#### DO THIS:
Word for word, quote all of the material, omitting the pictures.

====

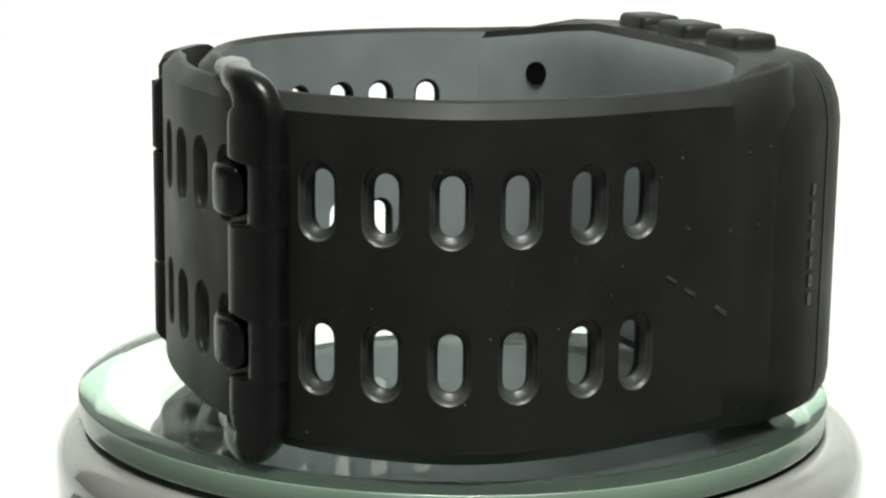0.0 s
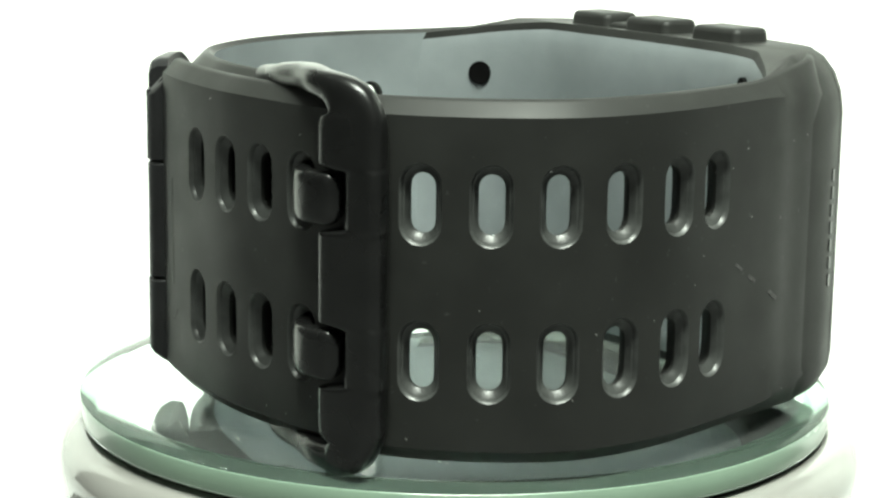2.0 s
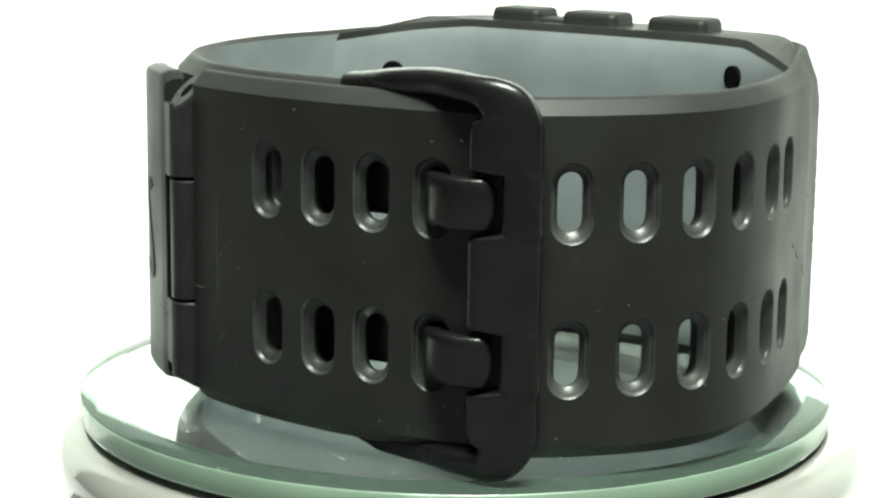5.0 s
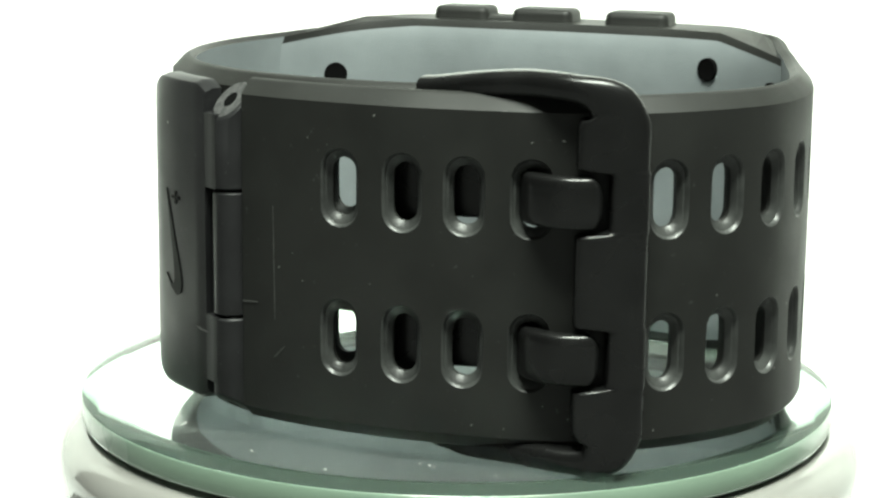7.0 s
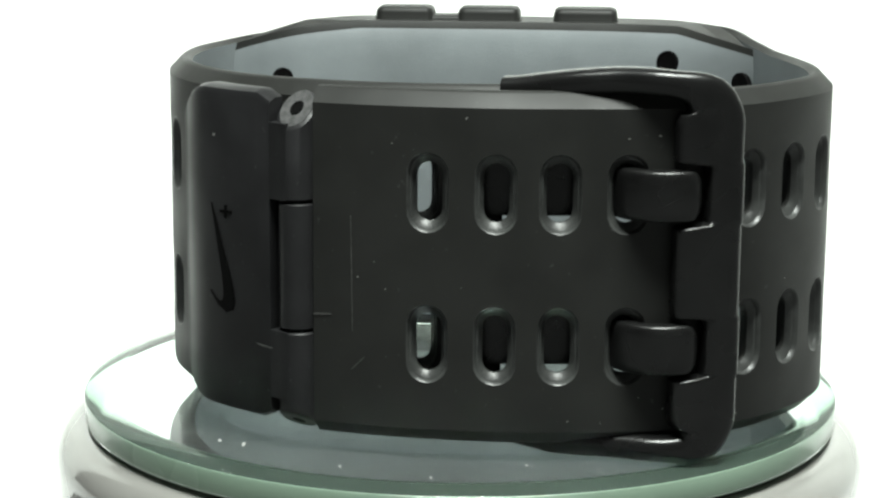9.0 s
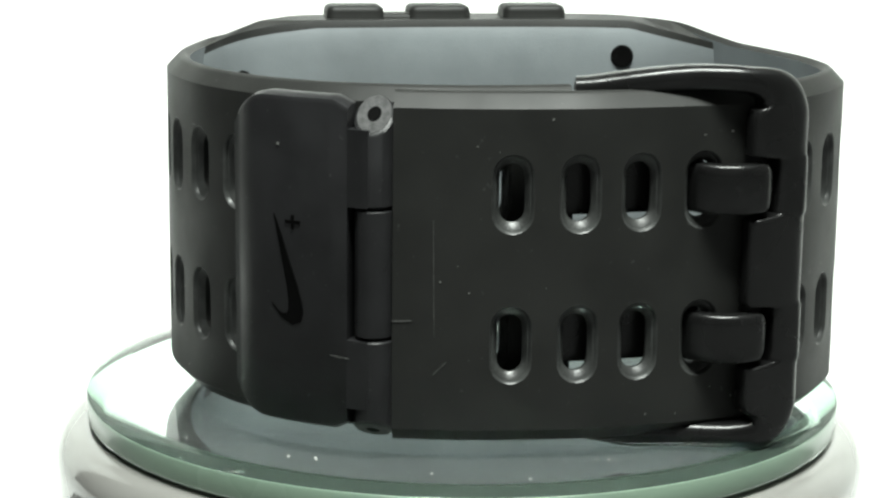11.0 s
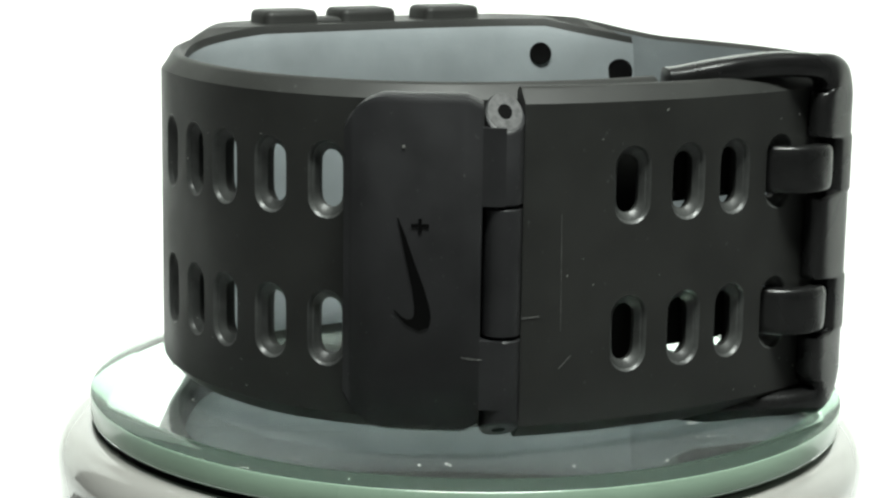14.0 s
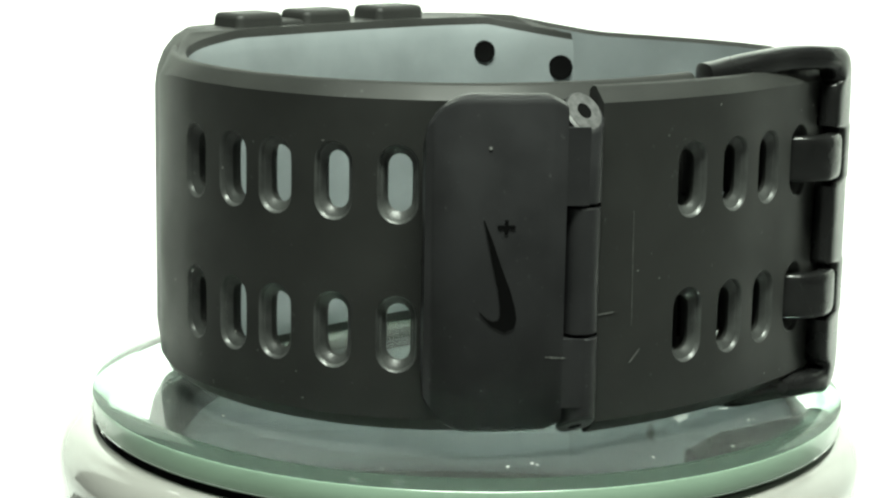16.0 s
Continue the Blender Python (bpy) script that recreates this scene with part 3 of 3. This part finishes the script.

====

#### EXERCISE OUTPUT:
0.0 s
2.0 s
5.0 s
7.0 s
9.0 s
11.0 s
14.0 s
16.0 s
Continue the Blender Python (bpy) script that recreates this scene with part 3 of 3. This part finishes the script.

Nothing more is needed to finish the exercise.